Mientras ello sucede, los colombianos debemos modificar culturalmente nuestros referentes de justicia, eliminando el imaginario individual de que ante la debilidad de la justicia, bienvenida la venganza a través de la contratación de sicarios que la hagan efectiva.

De igual manera, en el marco del respeto al Otro, debemos modificar sustancialmente las formas como venimos representándonos la mujer y lo femenino. El machismo y la cultura dominante no pueden insistir en un discurso publicitario que promueve un tipo de mujer que se somete a la voluntad del hombre y que actúa según lo que el machismo y la cultura conservadora le proponen, es decir, una mujer que sólo sirve para cocinar, atender al marido y tener hijos.

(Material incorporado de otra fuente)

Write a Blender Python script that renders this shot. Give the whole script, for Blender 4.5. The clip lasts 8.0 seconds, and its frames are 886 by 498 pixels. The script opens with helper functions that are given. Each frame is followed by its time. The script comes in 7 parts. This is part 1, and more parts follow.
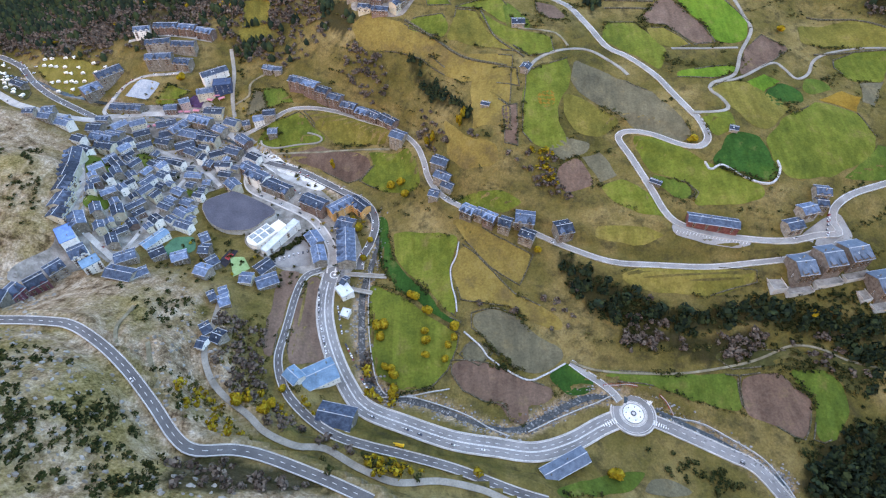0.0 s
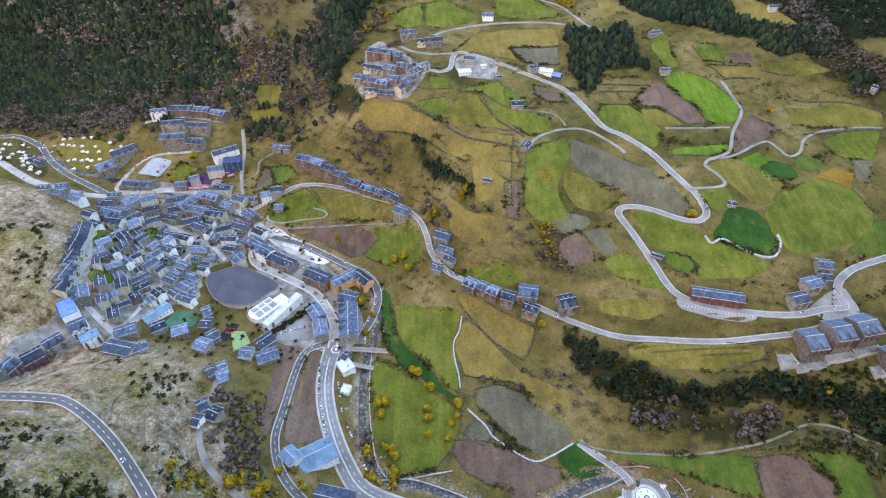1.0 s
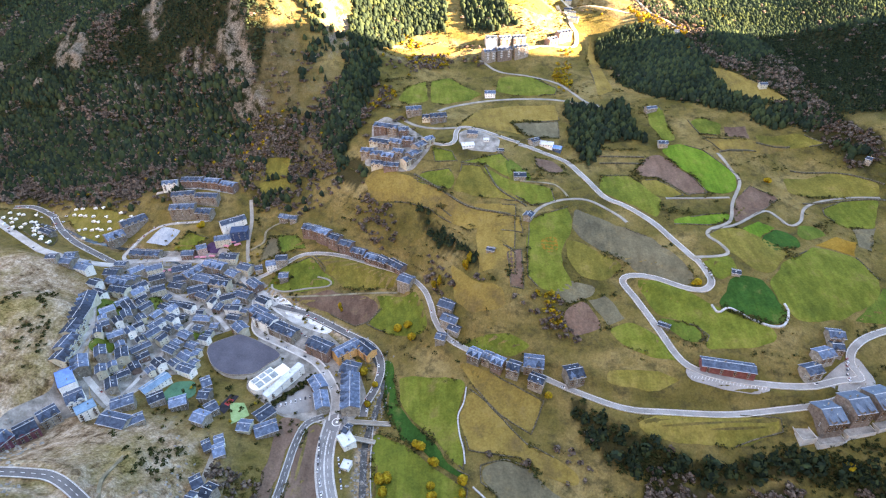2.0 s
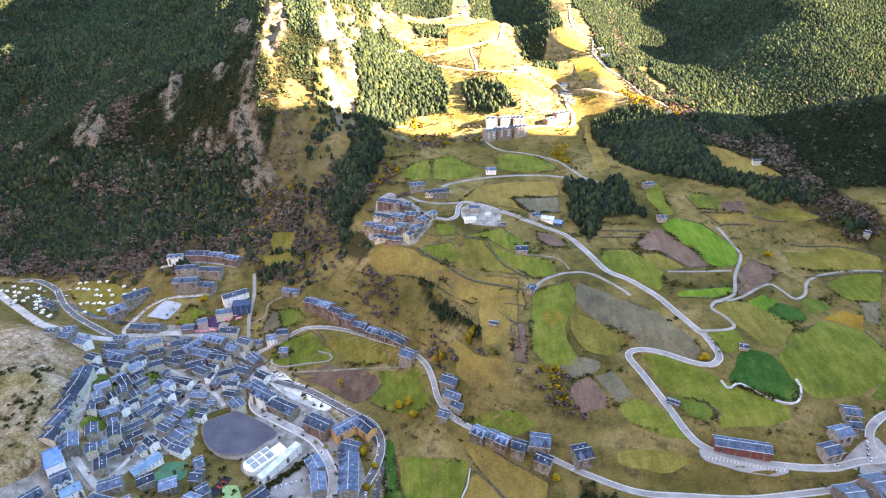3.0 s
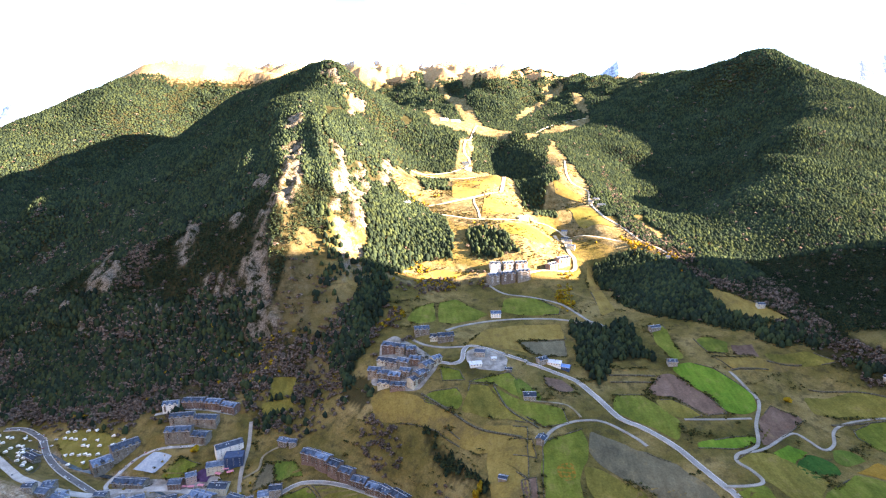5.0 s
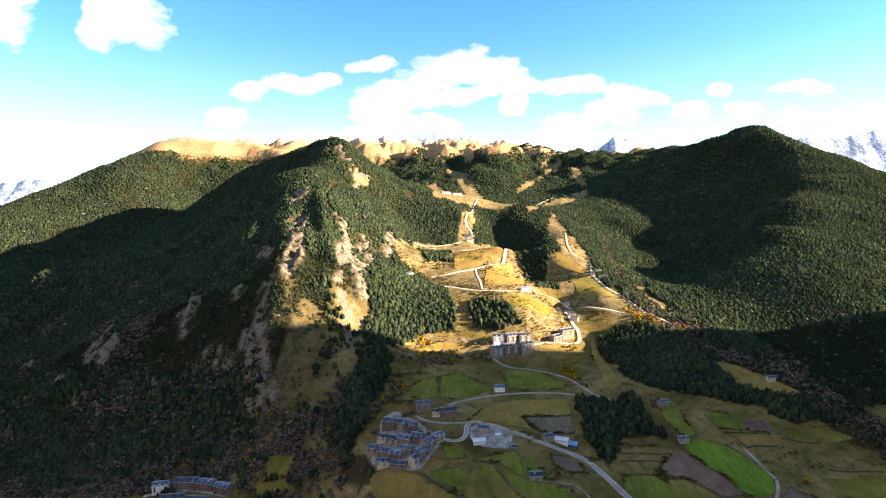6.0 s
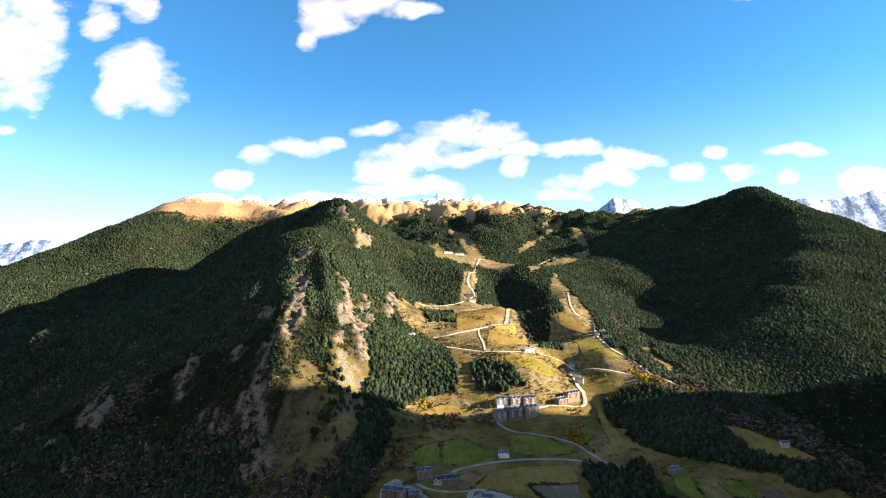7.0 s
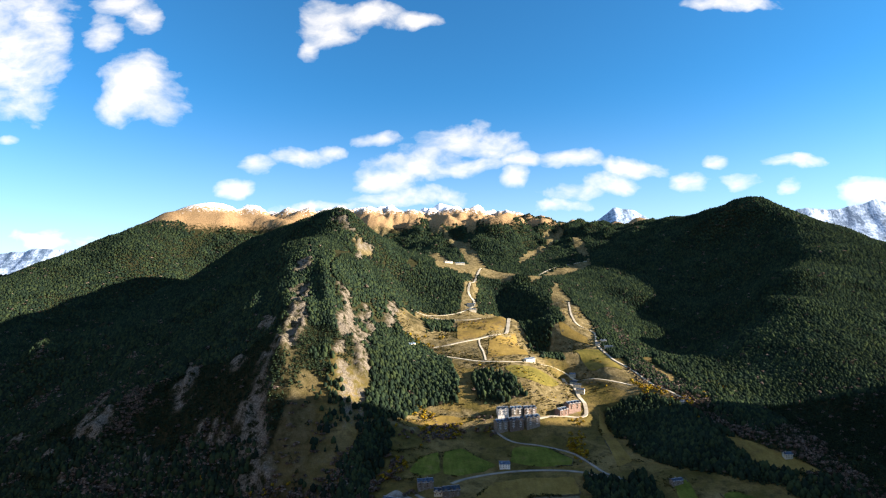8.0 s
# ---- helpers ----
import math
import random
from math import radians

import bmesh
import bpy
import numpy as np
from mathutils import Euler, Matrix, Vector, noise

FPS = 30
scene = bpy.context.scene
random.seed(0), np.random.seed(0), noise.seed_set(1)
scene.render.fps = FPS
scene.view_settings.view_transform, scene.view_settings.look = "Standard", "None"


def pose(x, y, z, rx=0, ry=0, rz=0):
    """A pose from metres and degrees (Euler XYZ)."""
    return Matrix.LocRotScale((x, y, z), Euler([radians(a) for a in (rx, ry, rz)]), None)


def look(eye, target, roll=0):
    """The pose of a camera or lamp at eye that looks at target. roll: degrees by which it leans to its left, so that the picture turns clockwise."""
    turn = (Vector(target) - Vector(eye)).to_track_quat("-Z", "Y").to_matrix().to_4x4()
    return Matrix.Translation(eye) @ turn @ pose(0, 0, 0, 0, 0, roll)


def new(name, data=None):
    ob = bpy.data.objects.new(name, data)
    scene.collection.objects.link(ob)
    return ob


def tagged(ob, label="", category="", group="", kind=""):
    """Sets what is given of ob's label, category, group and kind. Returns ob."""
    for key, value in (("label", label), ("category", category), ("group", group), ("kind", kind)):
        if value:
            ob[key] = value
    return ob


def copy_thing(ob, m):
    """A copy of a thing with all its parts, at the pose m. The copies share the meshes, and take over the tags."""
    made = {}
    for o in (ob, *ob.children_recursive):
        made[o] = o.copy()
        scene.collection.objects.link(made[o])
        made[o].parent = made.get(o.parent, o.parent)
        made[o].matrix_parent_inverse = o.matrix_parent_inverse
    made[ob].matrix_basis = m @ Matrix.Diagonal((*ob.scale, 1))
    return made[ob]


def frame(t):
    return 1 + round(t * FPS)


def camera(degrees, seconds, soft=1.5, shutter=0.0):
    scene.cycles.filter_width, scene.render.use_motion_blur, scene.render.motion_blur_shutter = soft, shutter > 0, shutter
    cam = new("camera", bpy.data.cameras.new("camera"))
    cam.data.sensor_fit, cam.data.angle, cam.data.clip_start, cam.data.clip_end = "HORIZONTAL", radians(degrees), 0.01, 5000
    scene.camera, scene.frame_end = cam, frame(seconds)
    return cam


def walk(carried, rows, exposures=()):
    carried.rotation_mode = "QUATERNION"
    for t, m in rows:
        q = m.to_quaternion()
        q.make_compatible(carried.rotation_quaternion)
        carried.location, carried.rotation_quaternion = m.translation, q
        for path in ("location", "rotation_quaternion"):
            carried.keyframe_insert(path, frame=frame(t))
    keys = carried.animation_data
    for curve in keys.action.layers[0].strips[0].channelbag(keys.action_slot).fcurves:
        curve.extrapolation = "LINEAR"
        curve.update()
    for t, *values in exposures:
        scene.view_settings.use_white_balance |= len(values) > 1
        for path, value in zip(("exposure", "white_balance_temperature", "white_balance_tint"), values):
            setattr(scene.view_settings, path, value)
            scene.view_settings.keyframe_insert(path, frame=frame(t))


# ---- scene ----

La violencia, física y simbólica, contra las mujeres debe cesar, lo que nos pone ante un reto mayúsculo: estamos ante el reto de de-construir la dañina, enferma y perversa masculinidad que hoy impera en el país.

Y por ese camino de respetar a los demás, necesitamos proscribir los señalamientos que ciertos exponentes de la cultura dominante (conservadora y violenta), como el Procurador General de la Nación, Alejandro Ordóñez Maldonado, vienen haciendo contra la comunidad LGTBI y contra aquellas mujeres, que siguiendo su conciencia y su ética, y de acuerdo con el marco jurídico, deciden abortar. Es decir, la planteada revolución cultural debe hacer posible que en este país nos reconozcamos en la diferencia, para desde allí, aceptar que en esa diversidad de formas de pensar y de cosmovisiones hay una inmensa riqueza y un fuerte principio con el cual podemos edificar una verdadera democracia.

Con todo lo anterior, el asunto de consolidar la paz, a través de la desmovilización, la dejación de armas y la participación política de las guerrillas, no pasa exclusivamente por la aprobación de medidas excepcionales en la institucionalidad democrática, para hacer posible la reinserción de los guerrilleros. Necesitamos una revolución cultural de la aún no son conscientes ni las Farc, ni los negociadores del Gobierno, y menos aún, la Iglesia Católica, el Procurador Ordóñez y otros poderosos exponentes de la cultura dominante.